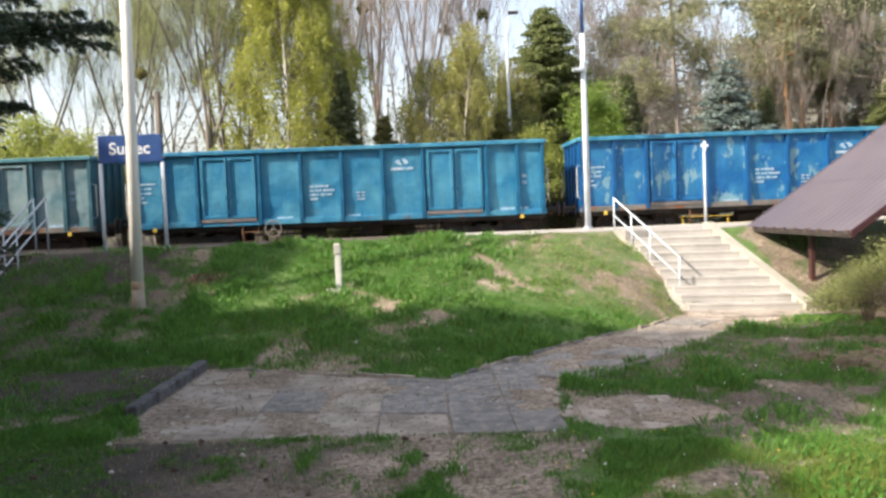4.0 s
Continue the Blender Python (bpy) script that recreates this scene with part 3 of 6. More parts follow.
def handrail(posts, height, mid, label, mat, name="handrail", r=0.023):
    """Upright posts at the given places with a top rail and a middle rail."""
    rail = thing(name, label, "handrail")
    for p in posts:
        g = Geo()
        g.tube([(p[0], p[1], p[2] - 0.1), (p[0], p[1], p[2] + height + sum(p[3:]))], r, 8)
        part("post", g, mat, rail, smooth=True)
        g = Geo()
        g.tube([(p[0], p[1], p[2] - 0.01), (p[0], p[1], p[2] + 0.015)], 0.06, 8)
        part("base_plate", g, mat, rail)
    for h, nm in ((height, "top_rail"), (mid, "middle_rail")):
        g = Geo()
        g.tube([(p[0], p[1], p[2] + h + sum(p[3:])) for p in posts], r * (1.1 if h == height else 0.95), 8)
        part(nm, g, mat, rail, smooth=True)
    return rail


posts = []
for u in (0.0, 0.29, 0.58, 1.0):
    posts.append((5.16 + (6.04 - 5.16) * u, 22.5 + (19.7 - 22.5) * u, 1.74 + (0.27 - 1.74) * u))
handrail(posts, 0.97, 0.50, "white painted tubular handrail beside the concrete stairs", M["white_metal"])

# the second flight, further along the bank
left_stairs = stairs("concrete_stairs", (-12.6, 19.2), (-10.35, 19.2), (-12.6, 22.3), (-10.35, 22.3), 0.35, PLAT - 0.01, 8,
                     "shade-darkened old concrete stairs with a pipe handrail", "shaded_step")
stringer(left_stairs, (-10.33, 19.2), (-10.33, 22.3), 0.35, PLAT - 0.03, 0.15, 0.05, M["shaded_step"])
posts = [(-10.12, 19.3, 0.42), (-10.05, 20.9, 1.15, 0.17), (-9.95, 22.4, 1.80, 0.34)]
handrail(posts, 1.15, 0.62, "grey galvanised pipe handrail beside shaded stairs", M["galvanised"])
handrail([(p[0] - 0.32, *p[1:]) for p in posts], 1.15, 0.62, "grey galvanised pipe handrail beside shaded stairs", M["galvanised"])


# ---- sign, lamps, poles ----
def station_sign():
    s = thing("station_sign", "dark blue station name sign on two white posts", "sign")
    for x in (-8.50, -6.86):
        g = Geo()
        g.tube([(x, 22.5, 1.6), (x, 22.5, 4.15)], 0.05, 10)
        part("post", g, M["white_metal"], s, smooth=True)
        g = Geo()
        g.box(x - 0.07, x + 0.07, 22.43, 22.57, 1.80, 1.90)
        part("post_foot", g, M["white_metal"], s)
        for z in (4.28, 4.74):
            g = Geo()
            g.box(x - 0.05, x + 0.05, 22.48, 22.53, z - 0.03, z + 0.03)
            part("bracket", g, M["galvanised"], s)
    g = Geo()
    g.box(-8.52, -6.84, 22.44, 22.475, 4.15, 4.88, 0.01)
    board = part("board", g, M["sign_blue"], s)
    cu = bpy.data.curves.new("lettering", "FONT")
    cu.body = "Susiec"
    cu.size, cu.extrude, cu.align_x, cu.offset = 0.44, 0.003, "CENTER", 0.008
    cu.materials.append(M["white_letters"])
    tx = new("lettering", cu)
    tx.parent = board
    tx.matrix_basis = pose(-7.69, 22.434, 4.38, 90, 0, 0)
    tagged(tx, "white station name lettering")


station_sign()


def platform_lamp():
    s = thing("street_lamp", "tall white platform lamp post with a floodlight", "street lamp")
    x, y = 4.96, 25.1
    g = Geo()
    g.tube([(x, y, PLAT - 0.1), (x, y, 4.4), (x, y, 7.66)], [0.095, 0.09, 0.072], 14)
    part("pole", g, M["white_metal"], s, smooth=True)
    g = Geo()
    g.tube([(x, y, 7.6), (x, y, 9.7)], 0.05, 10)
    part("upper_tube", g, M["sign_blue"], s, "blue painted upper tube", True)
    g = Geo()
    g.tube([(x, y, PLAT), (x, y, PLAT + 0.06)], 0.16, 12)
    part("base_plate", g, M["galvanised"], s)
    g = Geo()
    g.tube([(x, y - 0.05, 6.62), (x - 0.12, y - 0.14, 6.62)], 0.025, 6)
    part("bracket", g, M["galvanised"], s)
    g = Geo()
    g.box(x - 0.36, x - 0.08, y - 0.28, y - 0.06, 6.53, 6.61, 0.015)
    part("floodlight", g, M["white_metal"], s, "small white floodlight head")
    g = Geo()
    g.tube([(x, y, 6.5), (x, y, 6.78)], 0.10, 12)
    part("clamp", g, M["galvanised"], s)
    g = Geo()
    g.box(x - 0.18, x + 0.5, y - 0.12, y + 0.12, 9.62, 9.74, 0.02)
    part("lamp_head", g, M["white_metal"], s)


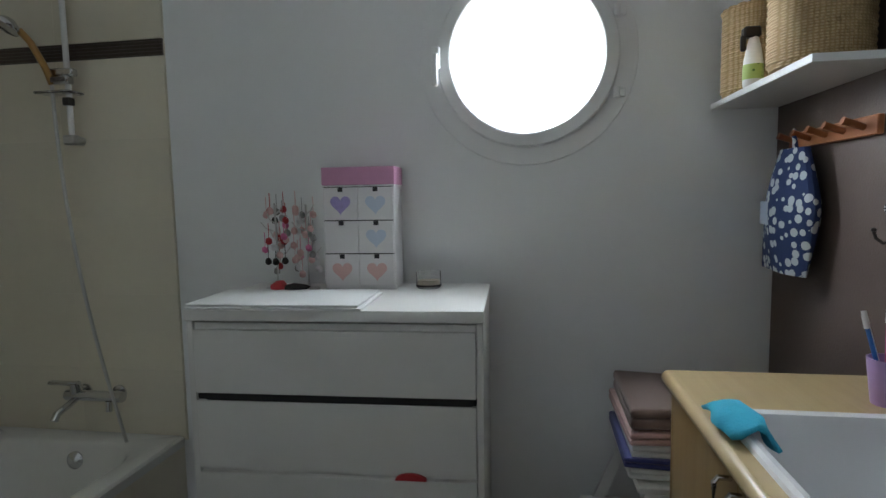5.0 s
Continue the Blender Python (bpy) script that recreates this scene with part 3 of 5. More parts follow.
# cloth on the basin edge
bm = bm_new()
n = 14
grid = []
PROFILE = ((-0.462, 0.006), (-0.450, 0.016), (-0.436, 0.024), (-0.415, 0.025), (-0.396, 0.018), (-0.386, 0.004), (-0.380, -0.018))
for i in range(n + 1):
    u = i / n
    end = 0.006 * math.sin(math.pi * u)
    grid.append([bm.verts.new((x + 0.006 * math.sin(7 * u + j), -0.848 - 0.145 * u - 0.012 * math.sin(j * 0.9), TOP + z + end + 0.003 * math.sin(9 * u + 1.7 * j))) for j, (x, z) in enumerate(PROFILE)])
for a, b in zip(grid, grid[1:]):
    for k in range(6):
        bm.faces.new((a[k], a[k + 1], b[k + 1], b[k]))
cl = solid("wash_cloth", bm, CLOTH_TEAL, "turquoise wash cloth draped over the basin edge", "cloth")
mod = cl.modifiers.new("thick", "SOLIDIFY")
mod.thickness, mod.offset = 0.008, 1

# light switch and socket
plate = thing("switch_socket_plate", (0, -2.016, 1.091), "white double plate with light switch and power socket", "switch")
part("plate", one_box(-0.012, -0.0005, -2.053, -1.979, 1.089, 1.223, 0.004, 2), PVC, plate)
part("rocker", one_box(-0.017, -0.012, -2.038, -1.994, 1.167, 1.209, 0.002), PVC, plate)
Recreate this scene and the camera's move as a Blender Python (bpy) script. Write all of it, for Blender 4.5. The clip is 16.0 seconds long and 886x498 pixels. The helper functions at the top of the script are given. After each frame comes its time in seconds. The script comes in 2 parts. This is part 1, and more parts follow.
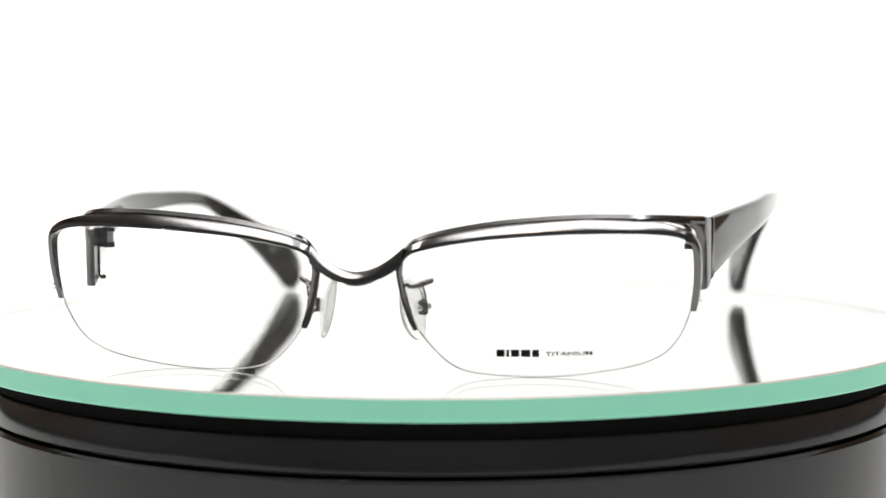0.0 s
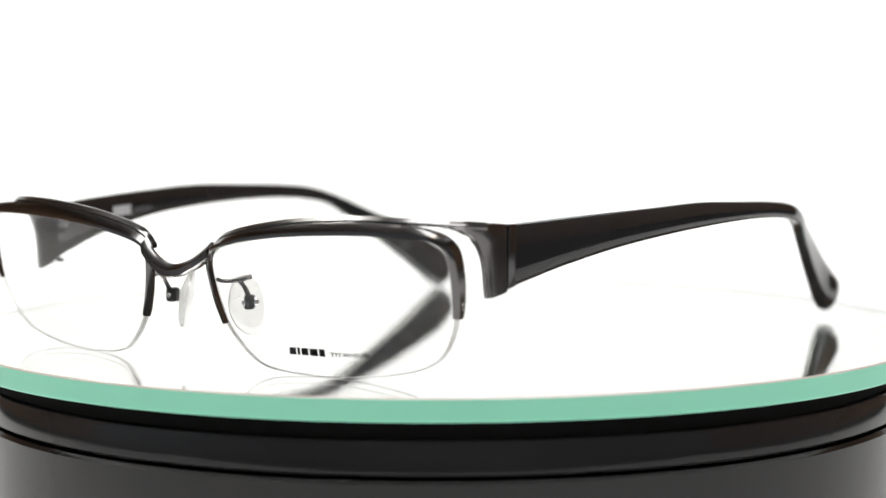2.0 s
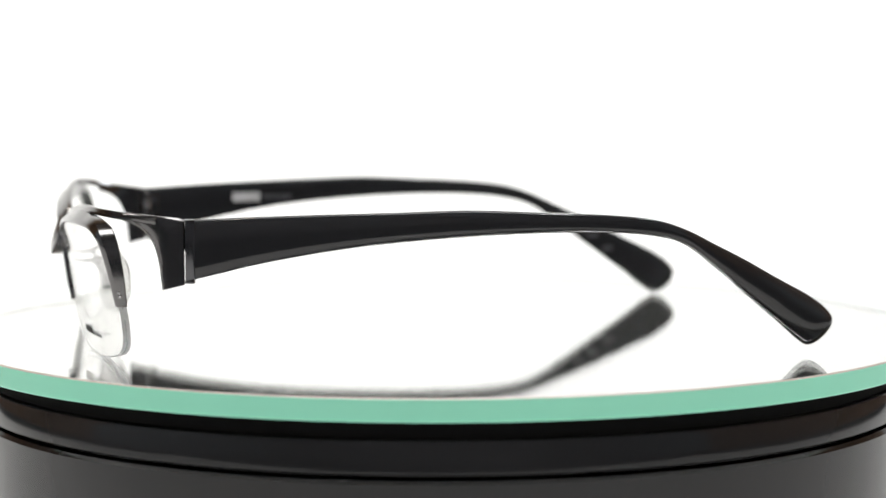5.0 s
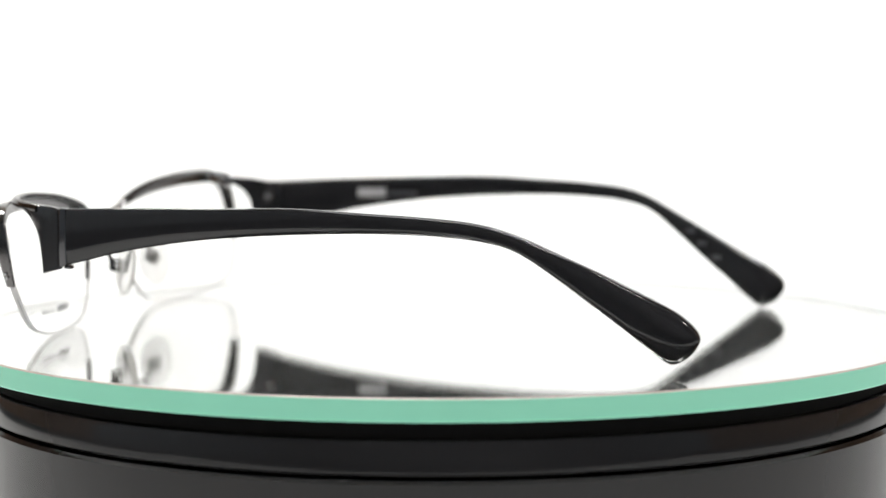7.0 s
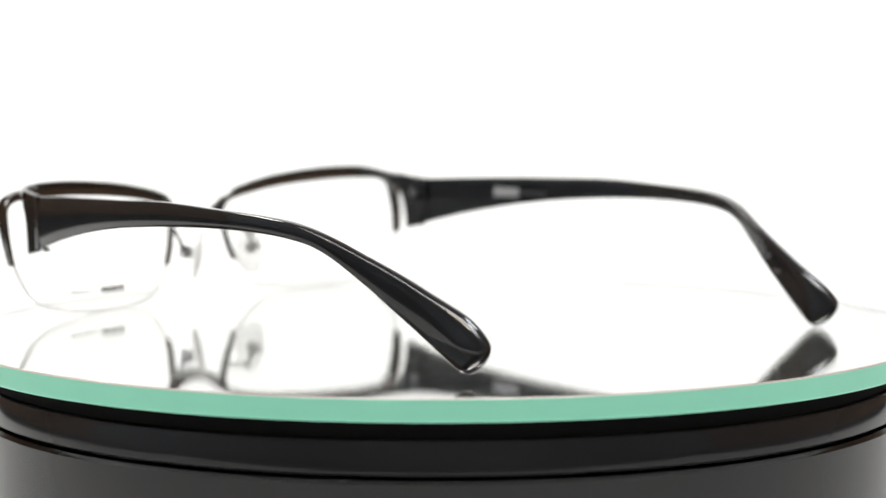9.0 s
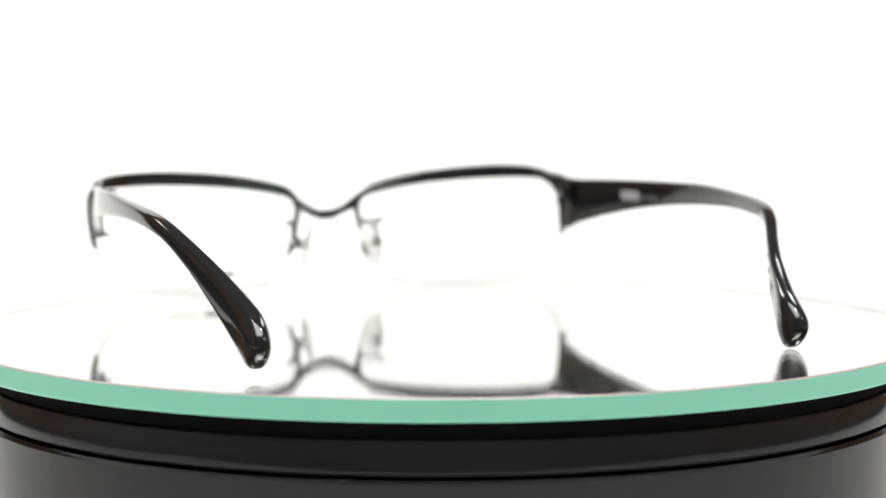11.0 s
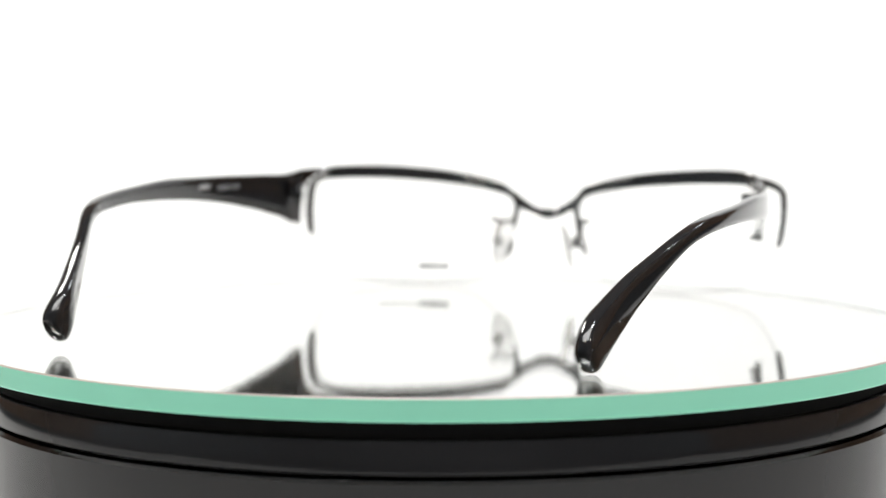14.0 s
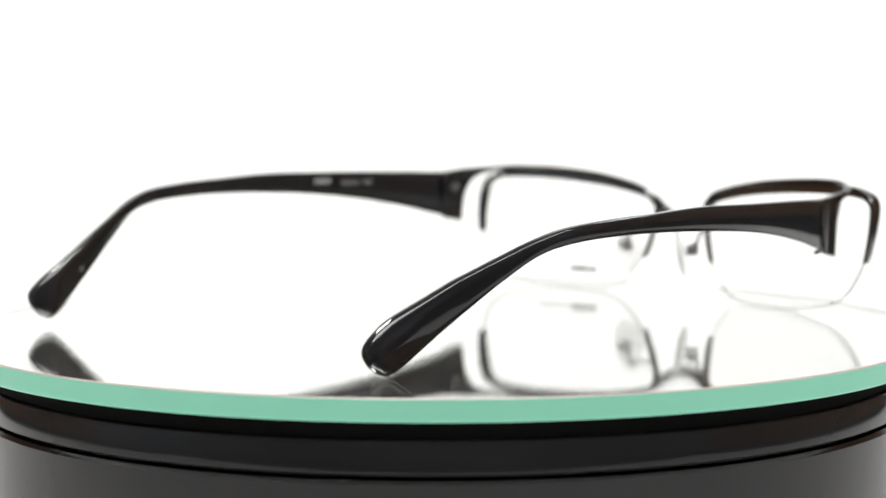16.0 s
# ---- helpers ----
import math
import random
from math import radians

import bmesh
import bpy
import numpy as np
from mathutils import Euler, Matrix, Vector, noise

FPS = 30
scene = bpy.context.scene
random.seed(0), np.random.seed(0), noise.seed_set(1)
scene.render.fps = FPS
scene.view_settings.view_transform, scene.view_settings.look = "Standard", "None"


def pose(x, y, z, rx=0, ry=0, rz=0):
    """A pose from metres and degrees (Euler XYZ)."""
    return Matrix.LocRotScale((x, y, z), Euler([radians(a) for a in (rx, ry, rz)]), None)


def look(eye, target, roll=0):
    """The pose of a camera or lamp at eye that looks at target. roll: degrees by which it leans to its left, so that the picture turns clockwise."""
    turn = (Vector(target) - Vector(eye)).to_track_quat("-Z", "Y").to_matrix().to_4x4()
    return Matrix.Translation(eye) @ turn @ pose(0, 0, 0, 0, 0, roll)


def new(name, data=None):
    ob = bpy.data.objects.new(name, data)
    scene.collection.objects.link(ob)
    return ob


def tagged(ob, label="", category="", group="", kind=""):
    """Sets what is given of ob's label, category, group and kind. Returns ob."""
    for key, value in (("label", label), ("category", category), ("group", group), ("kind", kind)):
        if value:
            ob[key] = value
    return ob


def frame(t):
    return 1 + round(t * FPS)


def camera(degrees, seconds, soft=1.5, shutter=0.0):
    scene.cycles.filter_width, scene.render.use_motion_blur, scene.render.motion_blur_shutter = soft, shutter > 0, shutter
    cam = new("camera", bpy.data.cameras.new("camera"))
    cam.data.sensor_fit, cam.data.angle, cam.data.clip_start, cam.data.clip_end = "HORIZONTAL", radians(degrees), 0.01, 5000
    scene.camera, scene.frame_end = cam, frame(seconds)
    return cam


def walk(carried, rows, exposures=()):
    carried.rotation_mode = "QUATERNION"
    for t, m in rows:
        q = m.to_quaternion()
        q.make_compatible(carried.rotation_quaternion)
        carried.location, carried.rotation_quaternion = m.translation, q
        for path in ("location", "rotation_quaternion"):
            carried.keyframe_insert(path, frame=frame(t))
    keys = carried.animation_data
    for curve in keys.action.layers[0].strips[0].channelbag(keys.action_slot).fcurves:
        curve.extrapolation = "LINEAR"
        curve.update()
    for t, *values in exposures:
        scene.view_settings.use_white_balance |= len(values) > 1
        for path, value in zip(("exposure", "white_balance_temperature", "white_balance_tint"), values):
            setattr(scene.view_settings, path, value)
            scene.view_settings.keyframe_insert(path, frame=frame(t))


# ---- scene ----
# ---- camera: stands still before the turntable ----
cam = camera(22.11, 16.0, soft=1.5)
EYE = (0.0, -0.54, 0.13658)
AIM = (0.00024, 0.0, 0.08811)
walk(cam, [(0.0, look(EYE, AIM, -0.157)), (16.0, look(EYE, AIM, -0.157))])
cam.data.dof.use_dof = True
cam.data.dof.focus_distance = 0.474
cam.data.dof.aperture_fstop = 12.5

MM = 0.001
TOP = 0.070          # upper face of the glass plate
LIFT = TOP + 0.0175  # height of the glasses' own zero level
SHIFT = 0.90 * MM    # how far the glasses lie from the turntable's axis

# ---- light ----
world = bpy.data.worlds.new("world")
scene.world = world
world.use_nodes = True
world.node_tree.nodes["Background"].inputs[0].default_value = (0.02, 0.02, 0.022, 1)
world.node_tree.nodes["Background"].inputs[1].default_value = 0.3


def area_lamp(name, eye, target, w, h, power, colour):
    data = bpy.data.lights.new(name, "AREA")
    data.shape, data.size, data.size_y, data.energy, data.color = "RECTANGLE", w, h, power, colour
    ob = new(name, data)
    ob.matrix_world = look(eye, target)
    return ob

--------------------

## [Instruction]
Using the material above, copy every line in which the string "rows" occurs.

## [Task response]
def walk(carried, rows, exposures=()):
    for t, m in rows:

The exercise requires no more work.